Better Than Sex: Confessions of a Political Junkie (The Gonzo Papers Volume 4) by Hunter S. Thompson (1994): Scattershot but enjoyable chronicle of the 1992 U.S. Presidential election from Gonzo journalist Thompson, who by this time was more eminence grise than enfant terrible when it came to political reporting.

There's the usual mix of reality, speculation, and confabulation one expects from Thompson, though the book is surprisingly thin -- illustrations and copies of notes and memos pad out the length, and it ain't that long to begin with.

Some sections bring that old Fear and Loathing magic, though, including a bizarre Arkansas bar experience with Bill Clinton campaign manager James Carville and an even more bizarre lunch with Bill Clinton at the height of the campaign. And a description of George H.W. Bush as being some Lovecraftian leftover afterbirth from Reagan's 1980 win is terrific, and apt.

Thompson is, if anything, angrier and more cynical than ever about the American political process. He backs Clinton because he views George Bush as a dissembling monster, but he doesn't much like Clinton either, whom he views as a man without a sense of humour.

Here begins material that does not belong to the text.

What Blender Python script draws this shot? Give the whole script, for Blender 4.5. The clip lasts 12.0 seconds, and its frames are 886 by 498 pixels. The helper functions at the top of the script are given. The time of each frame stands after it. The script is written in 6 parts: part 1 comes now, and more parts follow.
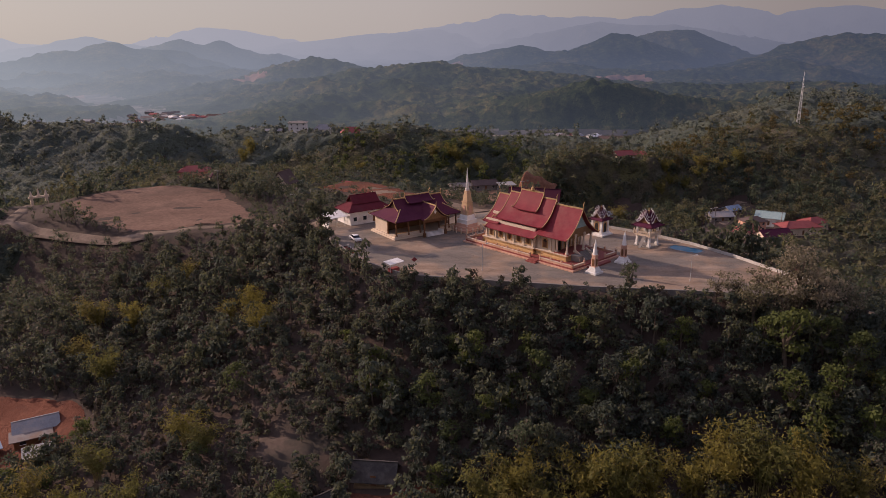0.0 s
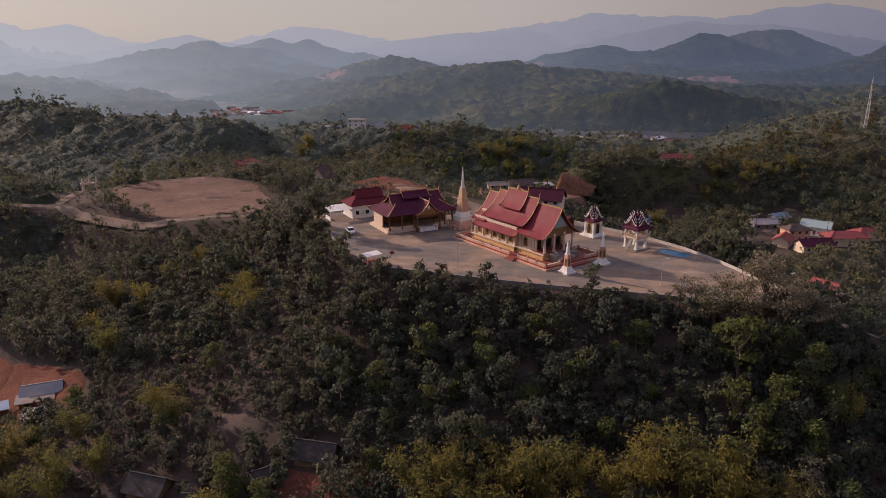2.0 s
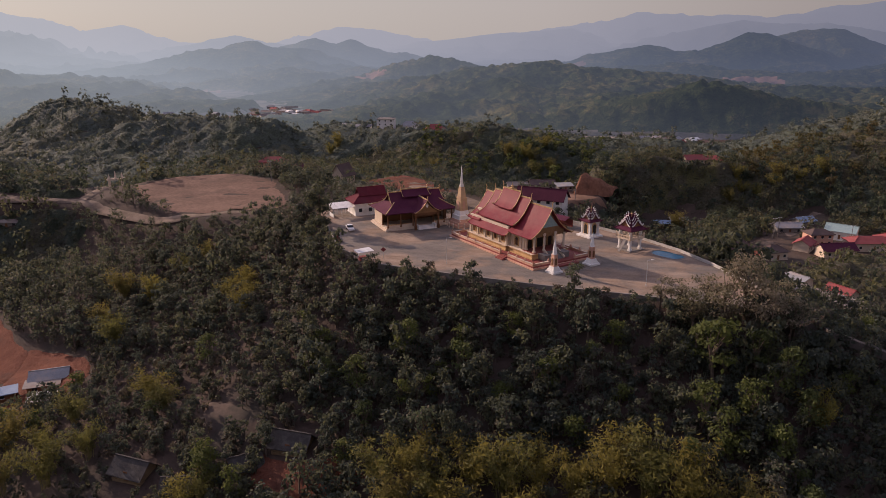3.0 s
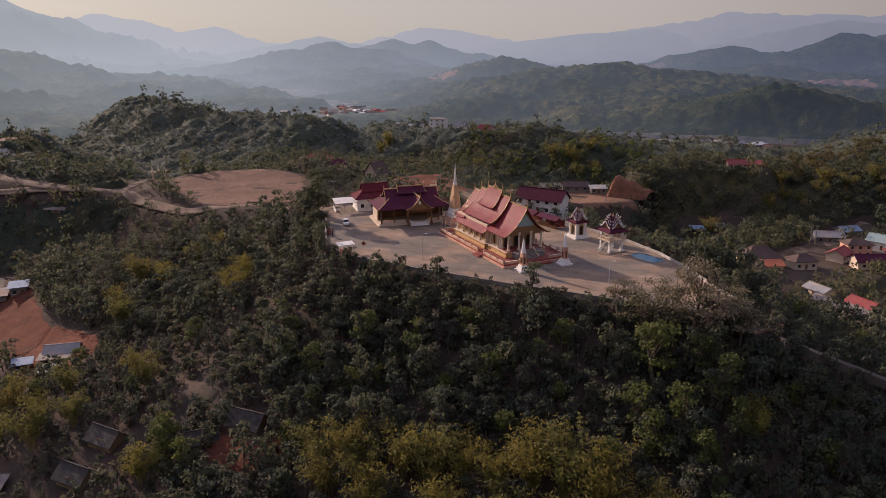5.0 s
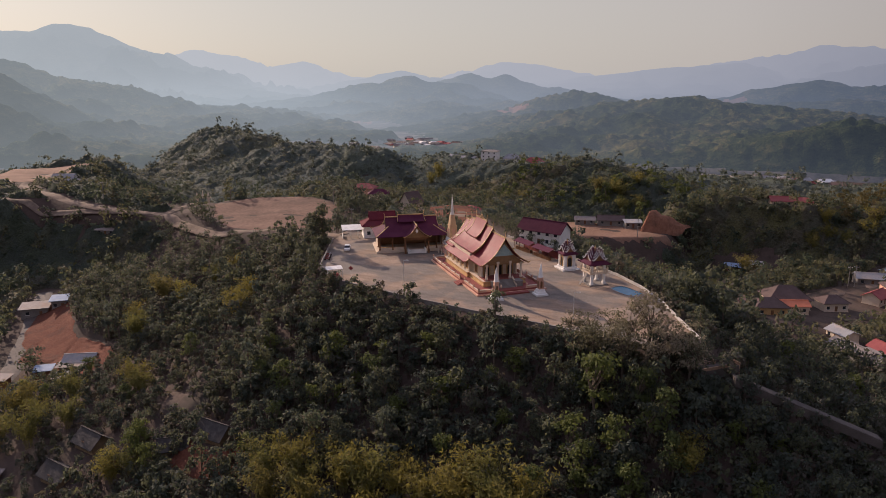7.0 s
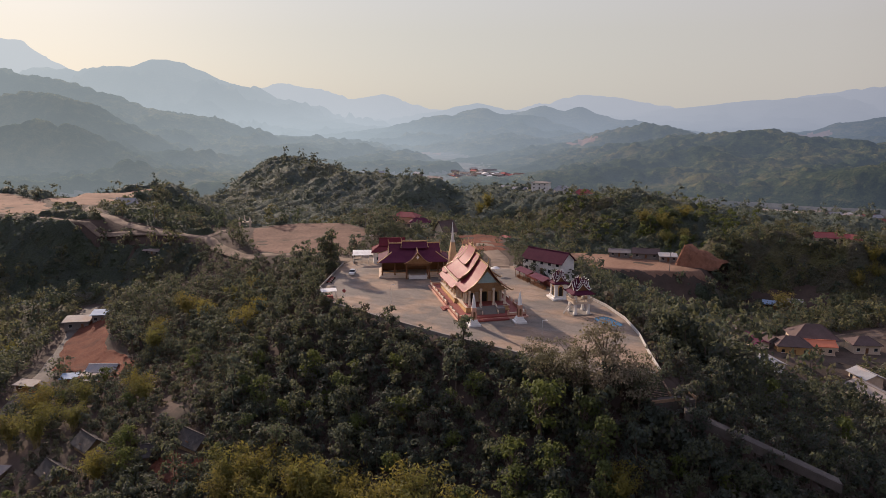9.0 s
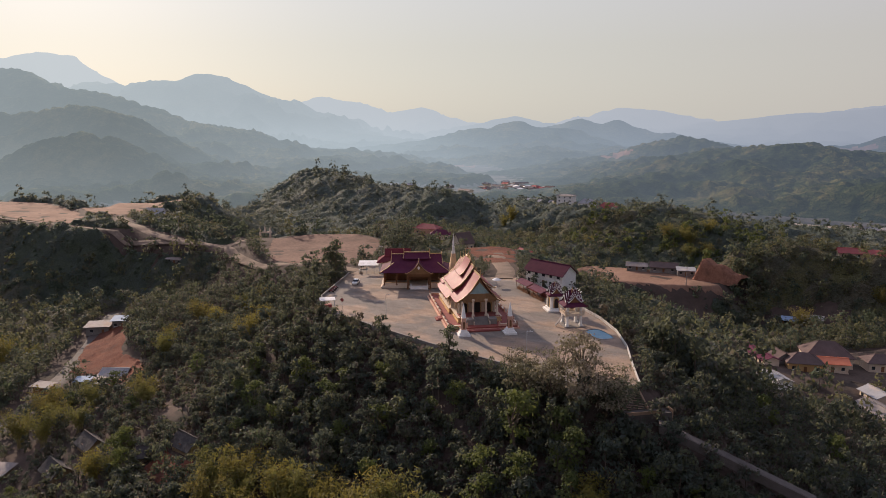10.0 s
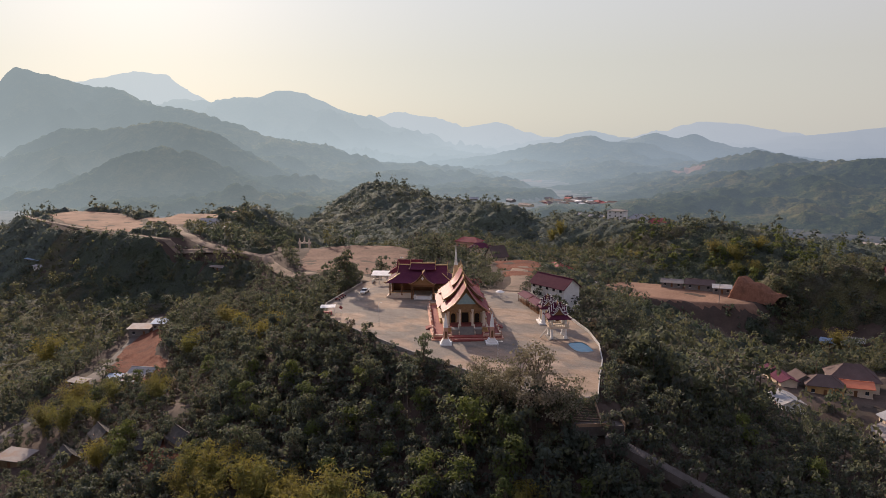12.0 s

More relevant to our present-day situation, Thompson now views all presidential candidates as essentially hollow men in the pursuit of power.

At least Nixon, as Thompson notes in the epilogue penned after his nemesis's death, was truly evil. Bush and Clinton (and third-party candiate Ross Perot) are vacuous power-seekers who will do anything to get and retain power but have no real underlying structure to what they want to do with power. Nixon, of course, wanted power so he could destroy all his enemies, real and imagined. Recommended.